Instruction:
Reproduce the material word for word; the images stay out.

Material:
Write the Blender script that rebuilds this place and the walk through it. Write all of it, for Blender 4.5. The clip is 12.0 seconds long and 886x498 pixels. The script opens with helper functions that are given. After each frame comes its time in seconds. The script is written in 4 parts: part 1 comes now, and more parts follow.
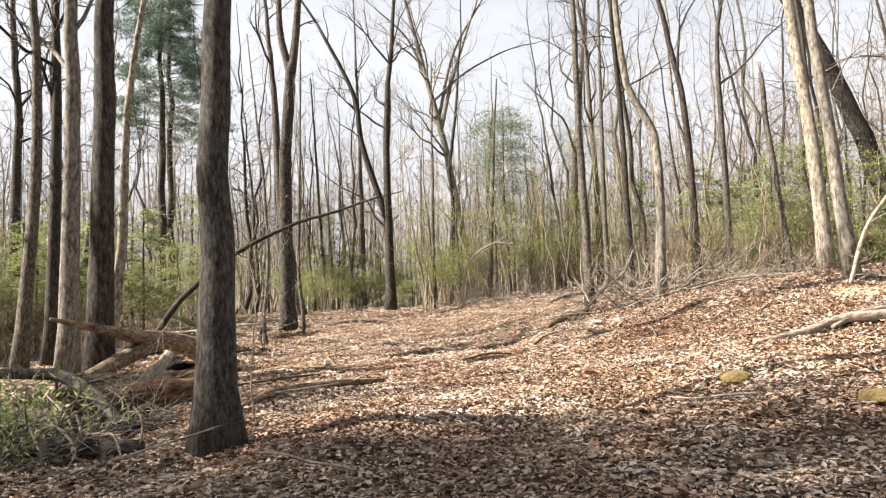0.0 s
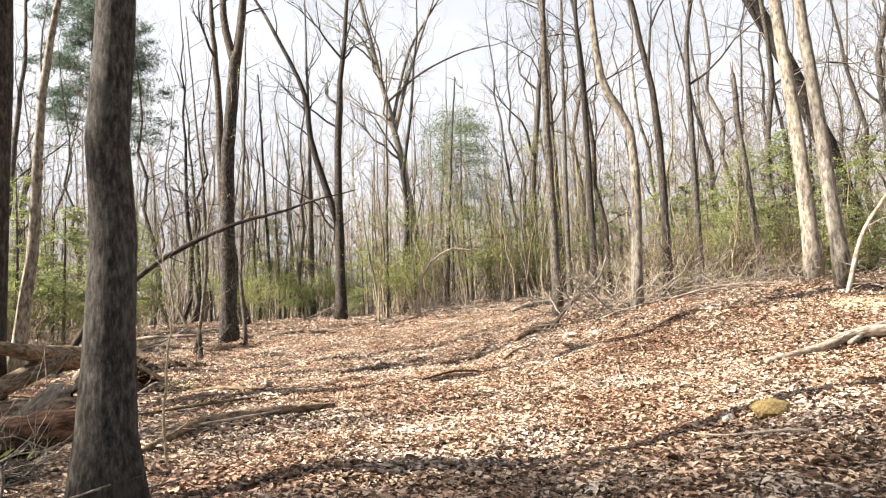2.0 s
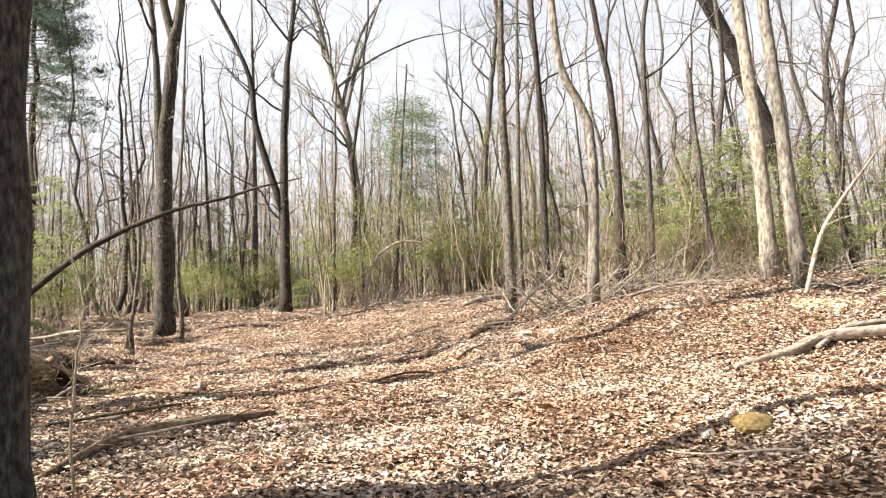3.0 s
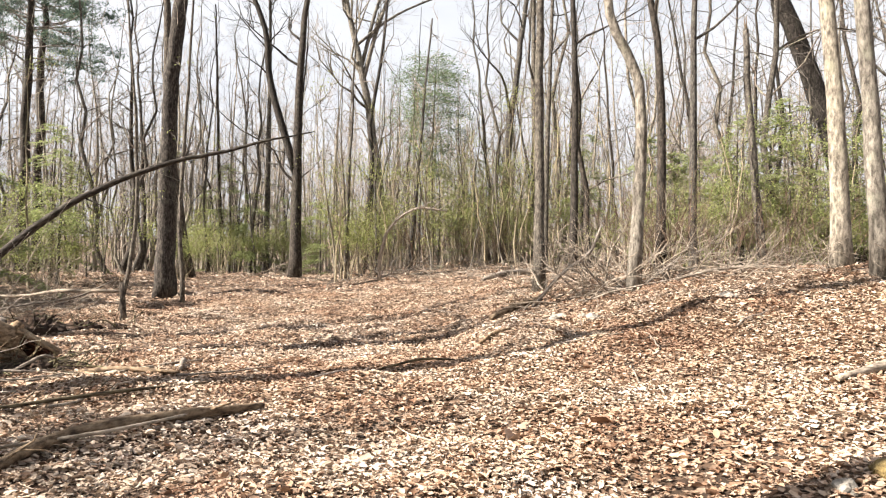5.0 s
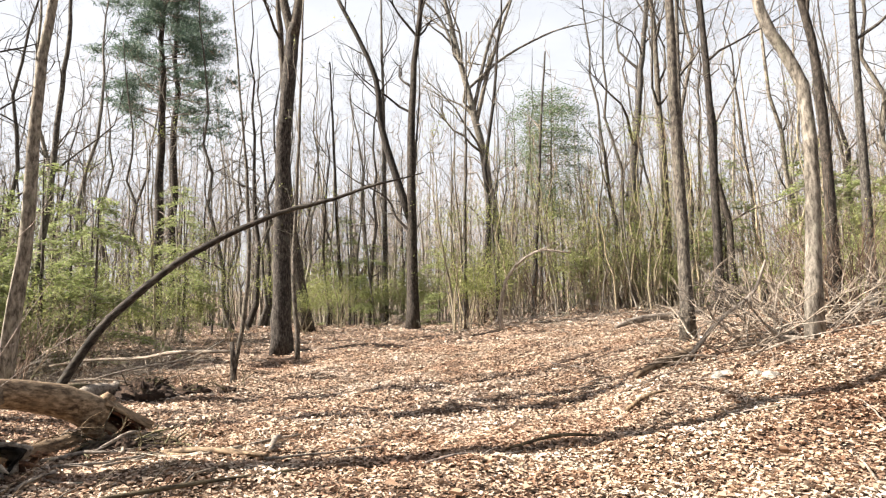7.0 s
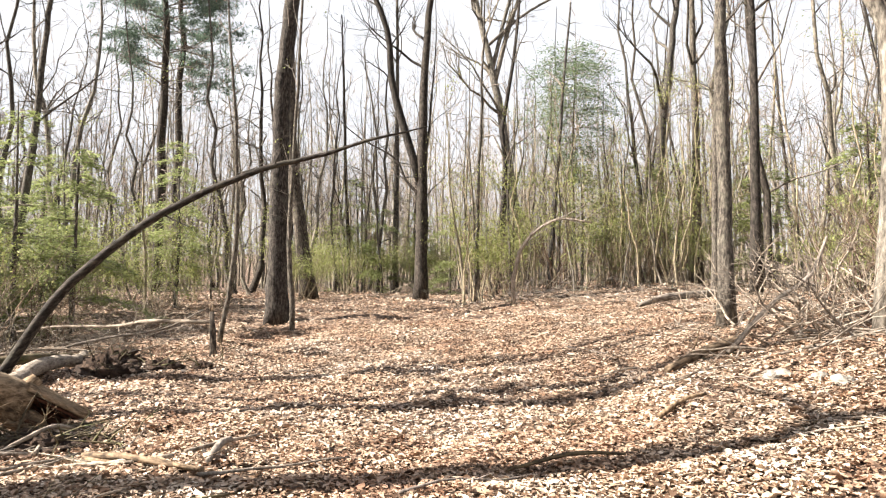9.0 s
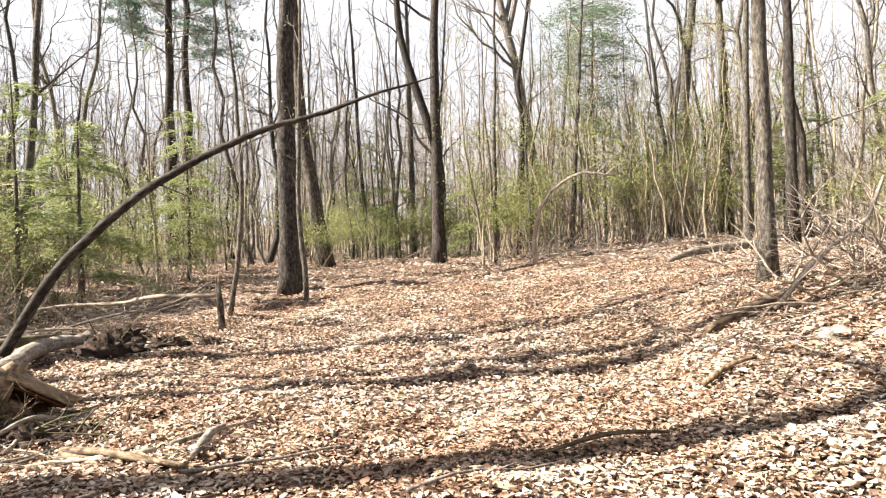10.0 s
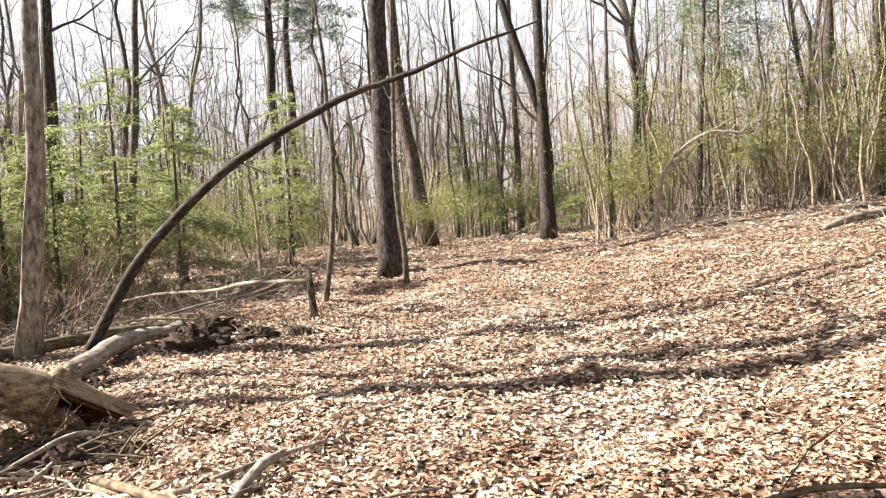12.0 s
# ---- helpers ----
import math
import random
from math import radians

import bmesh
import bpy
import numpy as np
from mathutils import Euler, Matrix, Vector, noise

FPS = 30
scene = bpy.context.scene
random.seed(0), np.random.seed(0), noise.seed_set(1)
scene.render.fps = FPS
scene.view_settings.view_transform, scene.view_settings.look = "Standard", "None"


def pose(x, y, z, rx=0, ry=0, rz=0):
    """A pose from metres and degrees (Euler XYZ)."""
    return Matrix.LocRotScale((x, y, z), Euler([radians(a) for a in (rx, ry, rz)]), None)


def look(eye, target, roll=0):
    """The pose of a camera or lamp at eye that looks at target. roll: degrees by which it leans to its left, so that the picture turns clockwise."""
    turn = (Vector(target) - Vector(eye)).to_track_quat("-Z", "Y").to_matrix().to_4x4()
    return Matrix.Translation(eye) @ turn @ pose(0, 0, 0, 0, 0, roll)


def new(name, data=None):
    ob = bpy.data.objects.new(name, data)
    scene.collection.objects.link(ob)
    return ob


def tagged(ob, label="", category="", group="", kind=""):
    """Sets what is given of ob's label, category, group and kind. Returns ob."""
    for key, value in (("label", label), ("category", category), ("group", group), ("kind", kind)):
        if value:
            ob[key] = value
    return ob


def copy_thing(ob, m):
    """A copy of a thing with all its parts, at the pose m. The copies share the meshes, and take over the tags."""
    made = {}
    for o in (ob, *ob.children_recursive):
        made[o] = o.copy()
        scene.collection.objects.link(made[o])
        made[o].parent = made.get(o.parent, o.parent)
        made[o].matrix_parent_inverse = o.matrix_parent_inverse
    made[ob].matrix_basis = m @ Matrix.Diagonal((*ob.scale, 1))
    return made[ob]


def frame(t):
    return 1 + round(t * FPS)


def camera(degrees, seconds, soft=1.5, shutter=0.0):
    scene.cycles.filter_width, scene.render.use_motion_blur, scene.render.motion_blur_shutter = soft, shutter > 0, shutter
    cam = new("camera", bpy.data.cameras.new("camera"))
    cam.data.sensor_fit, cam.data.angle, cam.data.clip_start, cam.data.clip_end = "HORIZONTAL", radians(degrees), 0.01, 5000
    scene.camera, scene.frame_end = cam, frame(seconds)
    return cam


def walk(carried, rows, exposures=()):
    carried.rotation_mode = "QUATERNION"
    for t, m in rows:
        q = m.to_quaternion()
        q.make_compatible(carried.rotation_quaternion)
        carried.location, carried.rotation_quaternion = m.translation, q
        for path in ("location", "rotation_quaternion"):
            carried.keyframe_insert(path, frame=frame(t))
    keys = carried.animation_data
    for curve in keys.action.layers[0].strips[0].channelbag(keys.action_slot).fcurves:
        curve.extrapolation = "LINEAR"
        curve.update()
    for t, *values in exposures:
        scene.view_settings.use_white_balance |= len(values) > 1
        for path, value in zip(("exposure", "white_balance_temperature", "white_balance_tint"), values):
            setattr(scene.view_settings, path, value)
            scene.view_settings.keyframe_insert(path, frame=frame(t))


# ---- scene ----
cam = camera(65.6, 12.0, 1.25)
METRES, EYE, TILT, LEAN, TURN = 9.0, 1.5, 0.0, 0.0, 0.0
ROWS = [
    (0.0, 0.0, 0.0, 0.0, 0.28, 5.7, 2.79),
    (0.5, -0.0037, 0.0389, 0.0023, 0.24, 4.56, 3.78),
    (1.0, 0.0001, 0.0818, 0.0038, 1.41, 4.67, 5.89),
    (1.5, -0.0062, 0.122, 0.0086, 0.01, 2.99, 2.92),
    (2.0, -0.0182, 0.1655, 0.0081, -3.9, 6.19, 2.7),
    (2.5, -0.0215, 0.2008, 0.0175, -8.49, 5.61, 2.69),
    (4.5, -0.0146, 0.3638, 0.0254, -6.9, 3.75, 0.41),
    (5.0, -0.0143, 0.4055, 0.0328, -7.31, 2.74, -0.21),
    (5.5, -0.0097, 0.4498, 0.0358, -2.24, 4.21, 1.79),
    (6.0, -0.0054, 0.4864, 0.0459, 1.7, 5.45, 0.39),
    (6.5, -0.008, 0.5294, 0.0446, 2.85, 7.5, 1.45),
    (8.5, 0.0067, 0.6988, 0.0615, 3.31, 1.97, 0.62),
    (9.0, 0.0089, 0.7453, 0.0632, 4.09, 3.89, -0.15),
    (9.5, 0.0096, 0.7872, 0.0633, 3.94, 1.91, 0.06),
    (10.0, 0.0128, 0.8301, 0.0629, 5.92, 0.85, 2.07),
    (10.5, 0.0132, 0.8636, 0.0575, 12.99, -1.86, 2.79),
    (11.0, 0.0107, 0.9043, 0.0532, 13.58, -0.3, 1.22),
    (11.5, 0.0027, 0.9488, 0.0574, 13.45, -1.25, 2.45),
    (12.0, -0.006, 0.9831, 0.0629, 14.95, -0.59, 3.7),
]
walk(cam, [(t, pose(0, 0, EYE, TILT, LEAN, TURN) @ pose(METRES * x, METRES * y, METRES * z, 90 + pitch, roll, yaw)) for t, x, y, z, yaw, pitch, roll in ROWS], [(0.0, 2.12), (1.5, 2.2), (2.5, 2.21), (5.0, 2.16), (8.5, 2.27), (10.5, 2.41), (12.0, 2.38)])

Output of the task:
Write the Blender script that rebuilds this place and the walk through it. Write all of it, for Blender 4.5. The clip is 12.0 seconds long and 886x498 pixels. The script opens with helper functions that are given. After each frame comes its time in seconds. The script is written in 4 parts: part 1 comes now, and more parts follow.
0.0 s
2.0 s
3.0 s
5.0 s
7.0 s
9.0 s
10.0 s
12.0 s
# ---- helpers ----
import math
import random
from math import radians

import bmesh
import bpy
import numpy as np
from mathutils import Euler, Matrix, Vector, noise

FPS = 30
scene = bpy.context.scene
random.seed(0), np.random.seed(0), noise.seed_set(1)
scene.render.fps = FPS
scene.view_settings.view_transform, scene.view_settings.look = "Standard", "None"


def pose(x, y, z, rx=0, ry=0, rz=0):
    """A pose from metres and degrees (Euler XYZ)."""
    return Matrix.LocRotScale((x, y, z), Euler([radians(a) for a in (rx, ry, rz)]), None)


def look(eye, target, roll=0):
    """The pose of a camera or lamp at eye that looks at target. roll: degrees by which it leans to its left, so that the picture turns clockwise."""
    turn = (Vector(target) - Vector(eye)).to_track_quat("-Z", "Y").to_matrix().to_4x4()
    return Matrix.Translation(eye) @ turn @ pose(0, 0, 0, 0, 0, roll)


def new(name, data=None):
    ob = bpy.data.objects.new(name, data)
    scene.collection.objects.link(ob)
    return ob


def tagged(ob, label="", category="", group="", kind=""):
    """Sets what is given of ob's label, category, group and kind. Returns ob."""
    for key, value in (("label", label), ("category", category), ("group", group), ("kind", kind)):
        if value:
            ob[key] = value
    return ob


def copy_thing(ob, m):
    """A copy of a thing with all its parts, at the pose m. The copies share the meshes, and take over the tags."""
    made = {}
    for o in (ob, *ob.children_recursive):
        made[o] = o.copy()
        scene.collection.objects.link(made[o])
        made[o].parent = made.get(o.parent, o.parent)
        made[o].matrix_parent_inverse = o.matrix_parent_inverse
    made[ob].matrix_basis = m @ Matrix.Diagonal((*ob.scale, 1))
    return made[ob]


def frame(t):
    return 1 + round(t * FPS)


def camera(degrees, seconds, soft=1.5, shutter=0.0):
    scene.cycles.filter_width, scene.render.use_motion_blur, scene.render.motion_blur_shutter = soft, shutter > 0, shutter
    cam = new("camera", bpy.data.cameras.new("camera"))
    cam.data.sensor_fit, cam.data.angle, cam.data.clip_start, cam.data.clip_end = "HORIZONTAL", radians(degrees), 0.01, 5000
    scene.camera, scene.frame_end = cam, frame(seconds)
    return cam


def walk(carried, rows, exposures=()):
    carried.rotation_mode = "QUATERNION"
    for t, m in rows:
        q = m.to_quaternion()
        q.make_compatible(carried.rotation_quaternion)
        carried.location, carried.rotation_quaternion = m.translation, q
        for path in ("location", "rotation_quaternion"):
            carried.keyframe_insert(path, frame=frame(t))
    keys = carried.animation_data
    for curve in keys.action.layers[0].strips[0].channelbag(keys.action_slot).fcurves:
        curve.extrapolation = "LINEAR"
        curve.update()
    for t, *values in exposures:
        scene.view_settings.use_white_balance |= len(values) > 1
        for path, value in zip(("exposure", "white_balance_temperature", "white_balance_tint"), values):
            setattr(scene.view_settings, path, value)
            scene.view_settings.keyframe_insert(path, frame=frame(t))


# ---- scene ----
cam = camera(65.6, 12.0, 1.25)
METRES, EYE, TILT, LEAN, TURN = 9.0, 1.5, 0.0, 0.0, 0.0
ROWS = [
    (0.0, 0.0, 0.0, 0.0, 0.28, 5.7, 2.79),
    (0.5, -0.0037, 0.0389, 0.0023, 0.24, 4.56, 3.78),
    (1.0, 0.0001, 0.0818, 0.0038, 1.41, 4.67, 5.89),
    (1.5, -0.0062, 0.122, 0.0086, 0.01, 2.99, 2.92),
    (2.0, -0.0182, 0.1655, 0.0081, -3.9, 6.19, 2.7),
    (2.5, -0.0215, 0.2008, 0.0175, -8.49, 5.61, 2.69),
    (4.5, -0.0146, 0.3638, 0.0254, -6.9, 3.75, 0.41),
    (5.0, -0.0143, 0.4055, 0.0328, -7.31, 2.74, -0.21),
    (5.5, -0.0097, 0.4498, 0.0358, -2.24, 4.21, 1.79),
    (6.0, -0.0054, 0.4864, 0.0459, 1.7, 5.45, 0.39),
    (6.5, -0.008, 0.5294, 0.0446, 2.85, 7.5, 1.45),
    (8.5, 0.0067, 0.6988, 0.0615, 3.31, 1.97, 0.62),
    (9.0, 0.0089, 0.7453, 0.0632, 4.09, 3.89, -0.15),
    (9.5, 0.0096, 0.7872, 0.0633, 3.94, 1.91, 0.06),
    (10.0, 0.0128, 0.8301, 0.0629, 5.92, 0.85, 2.07),
    (10.5, 0.0132, 0.8636, 0.0575, 12.99, -1.86, 2.79),
    (11.0, 0.0107, 0.9043, 0.0532, 13.58, -0.3, 1.22),
    (11.5, 0.0027, 0.9488, 0.0574, 13.45, -1.25, 2.45),
    (12.0, -0.006, 0.9831, 0.0629, 14.95, -0.59, 3.7),
]
walk(cam, [(t, pose(0, 0, EYE, TILT, LEAN, TURN) @ pose(METRES * x, METRES * y, METRES * z, 90 + pitch, roll, yaw)) for t, x, y, z, yaw, pitch, roll in ROWS], [(0.0, 2.12), (1.5, 2.2), (2.5, 2.21), (5.0, 2.16), (8.5, 2.27), (10.5, 2.41), (12.0, 2.38)])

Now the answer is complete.